**Task description**
Extract every line below that contains the word "this".

**Input**

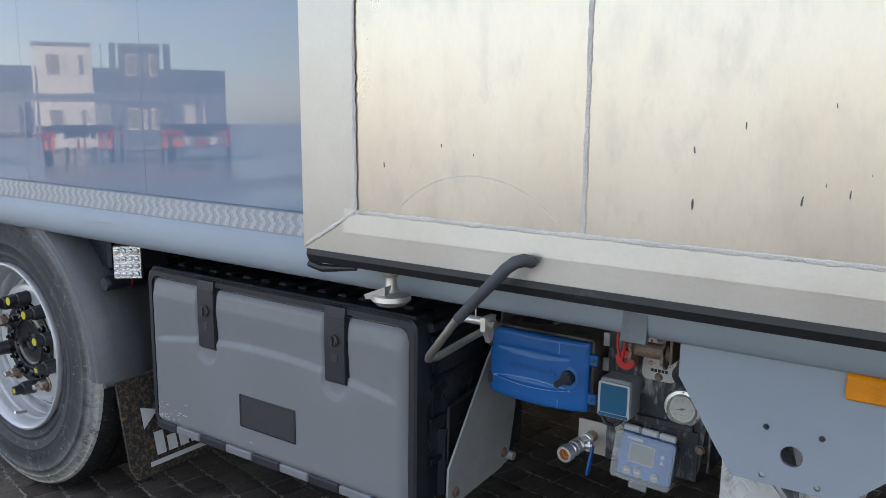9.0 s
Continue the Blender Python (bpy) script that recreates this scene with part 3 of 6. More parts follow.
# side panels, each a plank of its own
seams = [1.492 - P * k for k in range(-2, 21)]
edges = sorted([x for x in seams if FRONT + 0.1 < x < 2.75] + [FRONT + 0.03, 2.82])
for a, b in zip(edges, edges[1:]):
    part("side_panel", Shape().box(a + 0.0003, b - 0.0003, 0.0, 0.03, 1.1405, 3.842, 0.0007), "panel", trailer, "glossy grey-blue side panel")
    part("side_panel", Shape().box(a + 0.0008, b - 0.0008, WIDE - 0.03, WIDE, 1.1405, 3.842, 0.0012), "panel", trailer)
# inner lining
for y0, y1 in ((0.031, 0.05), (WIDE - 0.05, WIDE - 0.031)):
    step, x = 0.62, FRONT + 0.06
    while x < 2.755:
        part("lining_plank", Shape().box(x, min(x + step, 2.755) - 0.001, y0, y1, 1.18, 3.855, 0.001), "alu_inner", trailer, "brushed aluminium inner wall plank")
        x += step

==

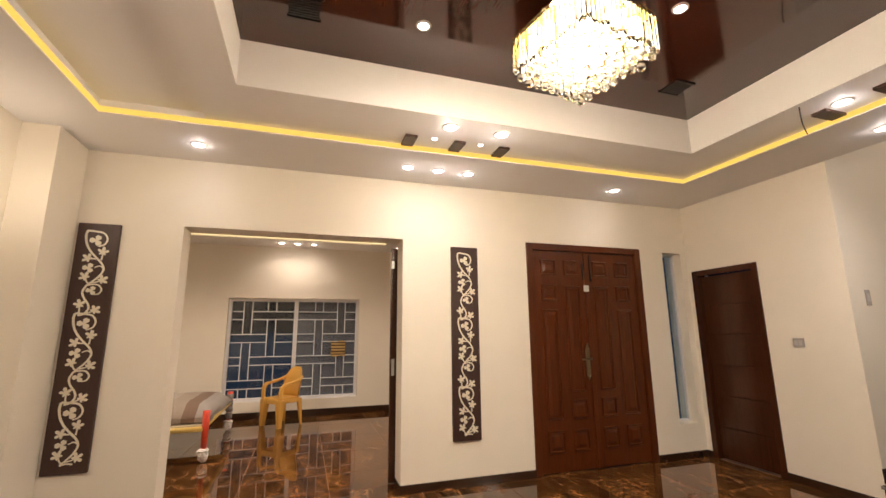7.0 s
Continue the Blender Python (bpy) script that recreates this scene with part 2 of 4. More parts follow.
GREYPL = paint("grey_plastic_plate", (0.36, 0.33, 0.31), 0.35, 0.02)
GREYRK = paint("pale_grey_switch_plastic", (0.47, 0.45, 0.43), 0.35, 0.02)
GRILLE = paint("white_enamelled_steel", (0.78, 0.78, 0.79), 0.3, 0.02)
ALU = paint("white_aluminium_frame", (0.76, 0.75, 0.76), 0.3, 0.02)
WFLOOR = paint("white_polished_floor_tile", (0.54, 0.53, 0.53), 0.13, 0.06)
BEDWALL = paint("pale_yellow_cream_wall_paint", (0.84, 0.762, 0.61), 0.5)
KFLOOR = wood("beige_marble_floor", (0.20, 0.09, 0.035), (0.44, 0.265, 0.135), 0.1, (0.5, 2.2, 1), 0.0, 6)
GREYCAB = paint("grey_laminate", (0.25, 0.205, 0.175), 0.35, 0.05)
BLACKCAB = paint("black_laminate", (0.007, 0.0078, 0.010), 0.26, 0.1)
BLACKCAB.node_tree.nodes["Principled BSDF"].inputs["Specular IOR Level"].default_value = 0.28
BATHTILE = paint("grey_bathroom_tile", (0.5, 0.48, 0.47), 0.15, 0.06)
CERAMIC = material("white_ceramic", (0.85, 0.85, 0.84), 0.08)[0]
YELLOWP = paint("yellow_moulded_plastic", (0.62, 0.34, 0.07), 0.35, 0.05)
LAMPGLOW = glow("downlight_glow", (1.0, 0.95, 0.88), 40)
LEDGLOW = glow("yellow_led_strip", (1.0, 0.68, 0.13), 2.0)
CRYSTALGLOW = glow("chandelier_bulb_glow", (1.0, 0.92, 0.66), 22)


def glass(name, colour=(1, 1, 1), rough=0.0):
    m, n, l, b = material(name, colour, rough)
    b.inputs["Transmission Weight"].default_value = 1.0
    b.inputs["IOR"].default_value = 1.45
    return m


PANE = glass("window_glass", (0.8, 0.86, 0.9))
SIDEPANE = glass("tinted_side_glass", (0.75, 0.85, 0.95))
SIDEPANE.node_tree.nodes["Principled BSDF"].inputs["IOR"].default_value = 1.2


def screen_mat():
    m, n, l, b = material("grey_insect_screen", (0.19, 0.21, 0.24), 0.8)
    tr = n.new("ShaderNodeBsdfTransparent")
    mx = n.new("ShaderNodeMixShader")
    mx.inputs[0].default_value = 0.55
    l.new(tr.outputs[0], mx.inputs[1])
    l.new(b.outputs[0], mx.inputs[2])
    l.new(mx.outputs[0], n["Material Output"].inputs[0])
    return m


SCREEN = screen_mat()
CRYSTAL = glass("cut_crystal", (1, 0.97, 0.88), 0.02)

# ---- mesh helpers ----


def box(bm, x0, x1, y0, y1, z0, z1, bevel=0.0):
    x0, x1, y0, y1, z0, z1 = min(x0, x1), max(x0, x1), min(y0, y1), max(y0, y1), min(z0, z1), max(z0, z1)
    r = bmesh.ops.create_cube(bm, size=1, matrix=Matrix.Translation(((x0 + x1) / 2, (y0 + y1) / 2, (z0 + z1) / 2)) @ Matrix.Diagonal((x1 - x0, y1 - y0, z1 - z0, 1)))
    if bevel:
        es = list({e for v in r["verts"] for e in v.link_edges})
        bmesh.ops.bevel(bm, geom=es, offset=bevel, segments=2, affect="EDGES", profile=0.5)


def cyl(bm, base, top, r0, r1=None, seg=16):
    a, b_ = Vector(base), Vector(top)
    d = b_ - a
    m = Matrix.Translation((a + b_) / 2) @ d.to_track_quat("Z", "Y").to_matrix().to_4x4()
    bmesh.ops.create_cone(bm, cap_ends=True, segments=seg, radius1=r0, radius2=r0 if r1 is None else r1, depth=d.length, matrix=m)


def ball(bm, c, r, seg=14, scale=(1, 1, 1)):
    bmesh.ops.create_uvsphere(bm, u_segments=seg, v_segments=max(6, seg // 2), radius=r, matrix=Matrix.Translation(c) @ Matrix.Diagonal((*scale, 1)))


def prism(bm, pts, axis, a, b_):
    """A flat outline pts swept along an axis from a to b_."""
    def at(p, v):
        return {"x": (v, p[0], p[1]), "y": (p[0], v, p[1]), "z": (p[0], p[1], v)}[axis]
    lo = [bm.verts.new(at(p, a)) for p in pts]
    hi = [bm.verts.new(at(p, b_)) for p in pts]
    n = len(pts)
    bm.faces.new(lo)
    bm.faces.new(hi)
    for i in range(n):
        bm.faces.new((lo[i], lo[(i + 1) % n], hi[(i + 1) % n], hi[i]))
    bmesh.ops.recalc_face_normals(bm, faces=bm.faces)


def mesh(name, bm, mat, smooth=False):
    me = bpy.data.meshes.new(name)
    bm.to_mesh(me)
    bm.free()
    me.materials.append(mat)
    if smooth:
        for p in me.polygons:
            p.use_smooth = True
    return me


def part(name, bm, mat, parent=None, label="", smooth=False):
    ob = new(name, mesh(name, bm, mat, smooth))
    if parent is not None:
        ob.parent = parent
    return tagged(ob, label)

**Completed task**
Continue the Blender Python (bpy) script that recreates this scene with part 3 of 6. More parts follow.
Continue the Blender Python (bpy) script that recreates this scene with part 2 of 4. More parts follow.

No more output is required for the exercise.